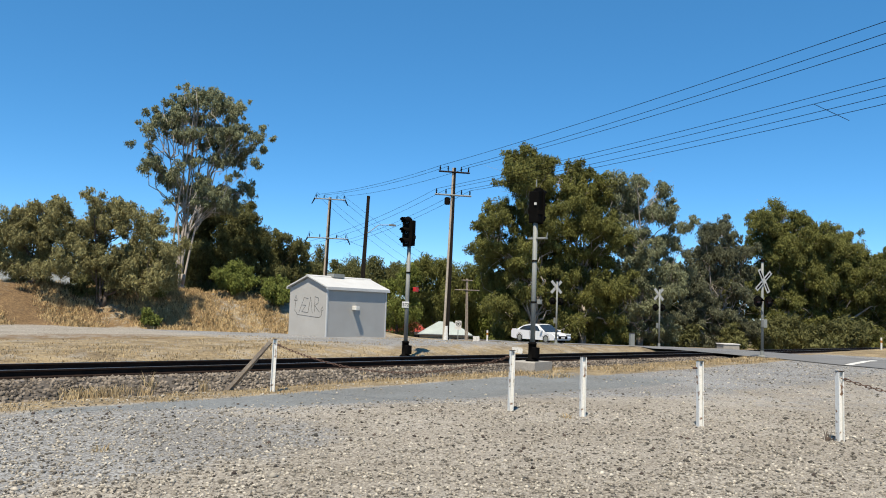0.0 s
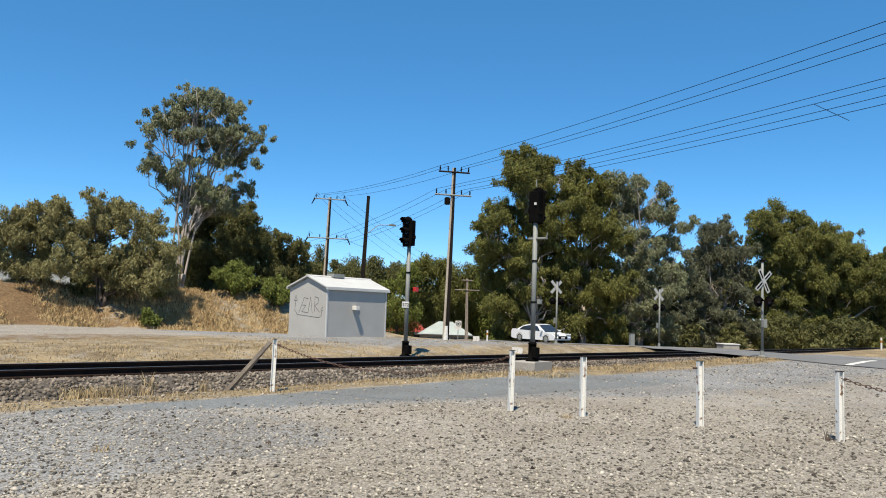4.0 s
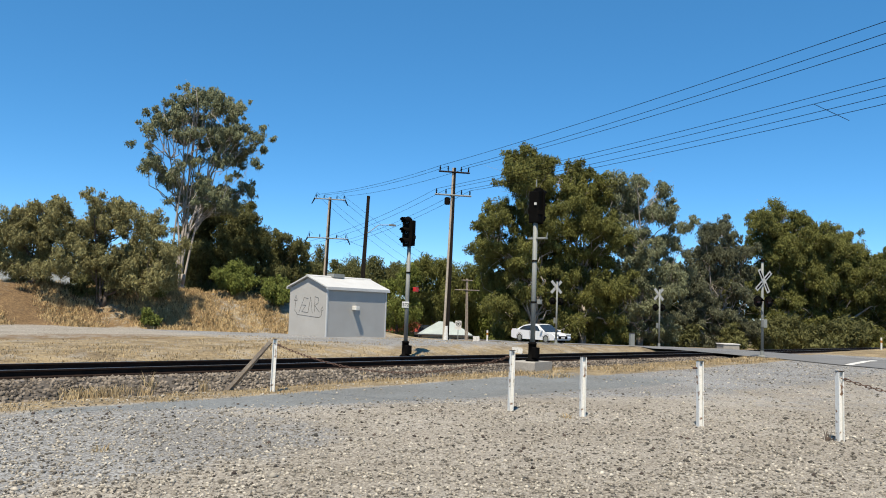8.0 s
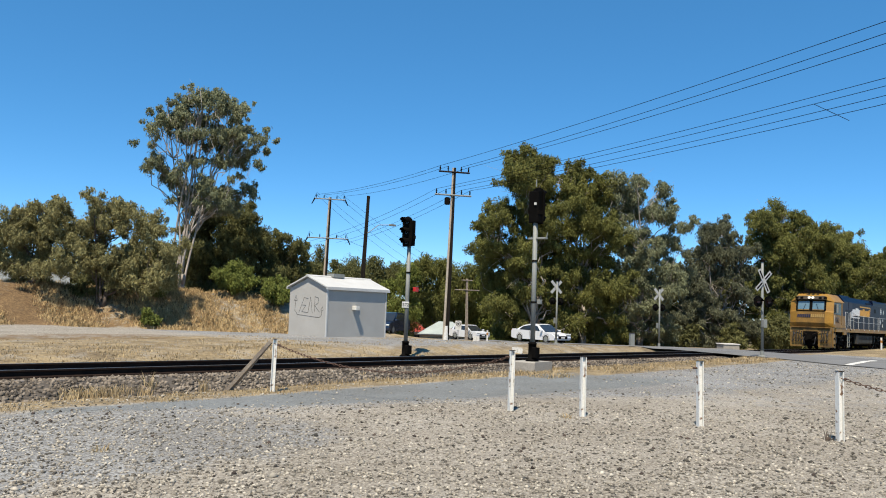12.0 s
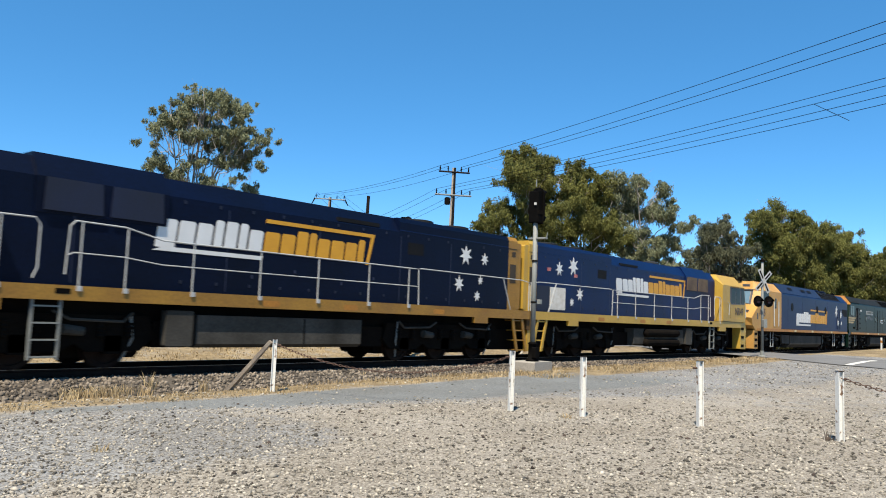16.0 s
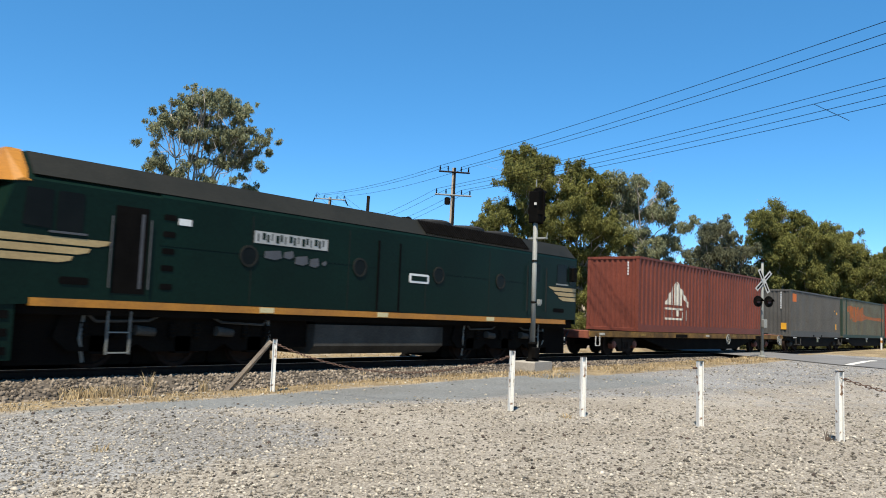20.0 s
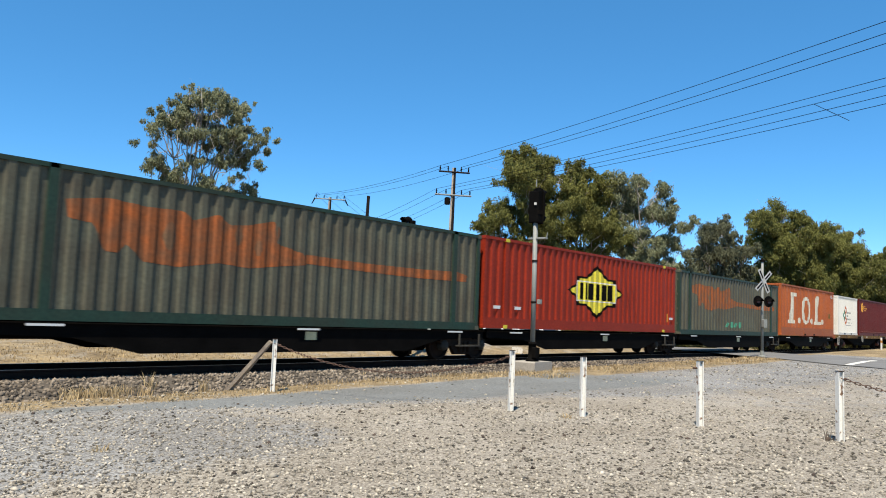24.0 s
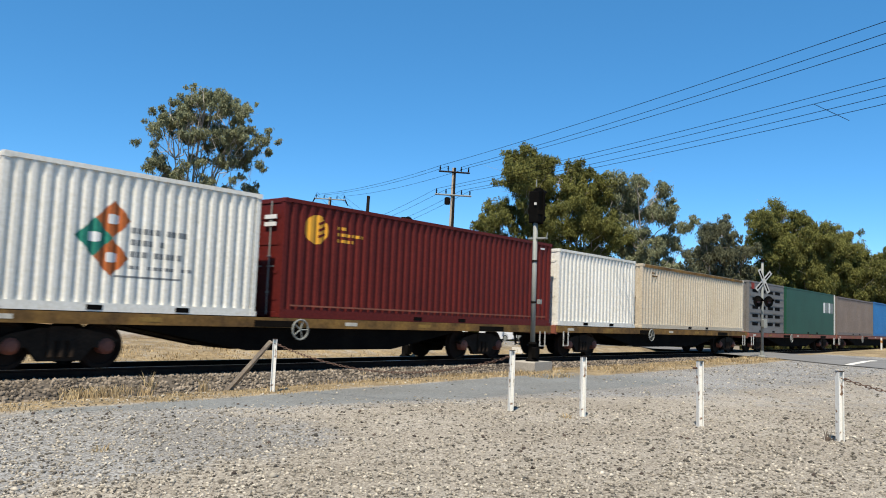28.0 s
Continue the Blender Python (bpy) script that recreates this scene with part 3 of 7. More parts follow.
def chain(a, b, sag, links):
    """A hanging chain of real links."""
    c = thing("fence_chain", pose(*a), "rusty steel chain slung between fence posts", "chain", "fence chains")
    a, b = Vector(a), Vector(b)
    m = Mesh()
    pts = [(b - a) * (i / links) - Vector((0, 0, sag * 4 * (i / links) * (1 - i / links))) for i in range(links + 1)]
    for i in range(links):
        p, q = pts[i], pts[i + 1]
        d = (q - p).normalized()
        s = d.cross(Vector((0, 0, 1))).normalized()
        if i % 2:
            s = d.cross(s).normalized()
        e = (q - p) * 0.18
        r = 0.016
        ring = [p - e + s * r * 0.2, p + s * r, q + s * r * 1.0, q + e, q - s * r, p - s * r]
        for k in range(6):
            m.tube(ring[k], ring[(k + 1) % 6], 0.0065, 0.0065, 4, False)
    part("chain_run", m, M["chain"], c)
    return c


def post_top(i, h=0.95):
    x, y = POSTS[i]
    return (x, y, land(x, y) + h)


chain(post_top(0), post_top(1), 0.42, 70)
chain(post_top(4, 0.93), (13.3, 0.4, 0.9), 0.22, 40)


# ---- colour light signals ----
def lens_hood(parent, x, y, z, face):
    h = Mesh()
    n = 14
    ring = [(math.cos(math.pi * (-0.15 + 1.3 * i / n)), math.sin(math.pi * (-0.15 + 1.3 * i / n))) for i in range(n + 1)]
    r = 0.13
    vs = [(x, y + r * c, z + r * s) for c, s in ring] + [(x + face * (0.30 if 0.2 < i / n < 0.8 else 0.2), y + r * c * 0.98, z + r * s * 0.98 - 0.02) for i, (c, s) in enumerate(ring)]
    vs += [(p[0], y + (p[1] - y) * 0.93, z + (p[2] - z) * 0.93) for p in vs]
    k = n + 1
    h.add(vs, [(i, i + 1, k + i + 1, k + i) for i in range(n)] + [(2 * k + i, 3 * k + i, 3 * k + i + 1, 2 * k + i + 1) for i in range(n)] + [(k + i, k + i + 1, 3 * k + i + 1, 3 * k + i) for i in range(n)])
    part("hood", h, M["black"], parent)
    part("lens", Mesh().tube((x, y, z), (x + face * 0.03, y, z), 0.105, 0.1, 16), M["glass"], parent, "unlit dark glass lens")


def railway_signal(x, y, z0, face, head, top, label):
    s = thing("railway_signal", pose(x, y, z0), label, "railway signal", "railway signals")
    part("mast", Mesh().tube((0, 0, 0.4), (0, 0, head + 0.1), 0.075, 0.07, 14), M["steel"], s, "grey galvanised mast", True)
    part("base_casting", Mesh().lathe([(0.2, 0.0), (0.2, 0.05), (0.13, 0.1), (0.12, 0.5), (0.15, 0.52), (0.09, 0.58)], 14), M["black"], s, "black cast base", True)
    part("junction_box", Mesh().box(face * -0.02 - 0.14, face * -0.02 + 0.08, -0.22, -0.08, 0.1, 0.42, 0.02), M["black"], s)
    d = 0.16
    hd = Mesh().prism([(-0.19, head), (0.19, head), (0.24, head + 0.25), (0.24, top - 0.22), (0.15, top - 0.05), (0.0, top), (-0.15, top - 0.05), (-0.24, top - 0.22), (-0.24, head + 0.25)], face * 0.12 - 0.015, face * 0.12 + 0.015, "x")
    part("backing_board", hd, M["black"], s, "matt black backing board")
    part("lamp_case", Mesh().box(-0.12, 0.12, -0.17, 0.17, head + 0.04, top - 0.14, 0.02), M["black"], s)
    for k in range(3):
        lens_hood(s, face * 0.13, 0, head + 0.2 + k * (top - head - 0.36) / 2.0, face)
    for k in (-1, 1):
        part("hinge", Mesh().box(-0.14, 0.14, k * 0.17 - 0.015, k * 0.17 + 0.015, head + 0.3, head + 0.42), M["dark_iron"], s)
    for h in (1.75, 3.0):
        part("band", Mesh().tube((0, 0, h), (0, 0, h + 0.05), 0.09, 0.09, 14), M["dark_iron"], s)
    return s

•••

Instructions for the task :: Copy each line of the data above that holds "part".

Task result ::
Continue the Blender Python (bpy) script that recreates this scene with part 3 of 7. More parts follow.
    part("chain_run", m, M["chain"], c)
    part("hood", h, M["black"], parent)
    part("lens", Mesh().tube((x, y, z), (x + face * 0.03, y, z), 0.105, 0.1, 16), M["glass"], parent, "unlit dark glass lens")
    part("mast", Mesh().tube((0, 0, 0.4), (0, 0, head + 0.1), 0.075, 0.07, 14), M["steel"], s, "grey galvanised mast", True)
    part("base_casting", Mesh().lathe([(0.2, 0.0), (0.2, 0.05), (0.13, 0.1), (0.12, 0.5), (0.15, 0.52), (0.09, 0.58)], 14), M["black"], s, "black cast base", True)
    part("junction_box", Mesh().box(face * -0.02 - 0.14, face * -0.02 + 0.08, -0.22, -0.08, 0.1, 0.42, 0.02), M["black"], s)
    part("backing_board", hd, M["black"], s, "matt black backing board")
    part("lamp_case", Mesh().box(-0.12, 0.12, -0.17, 0.17, head + 0.04, top - 0.14, 0.02), M["black"], s)
        part("hinge", Mesh().box(-0.14, 0.14, k * 0.17 - 0.015, k * 0.17 + 0.015, head + 0.3, head + 0.42), M["dark_iron"], s)
        part("band", Mesh().tube((0, 0, h), (0, 0, h + 0.05), 0.09, 0.09, 14), M["dark_iron"], s)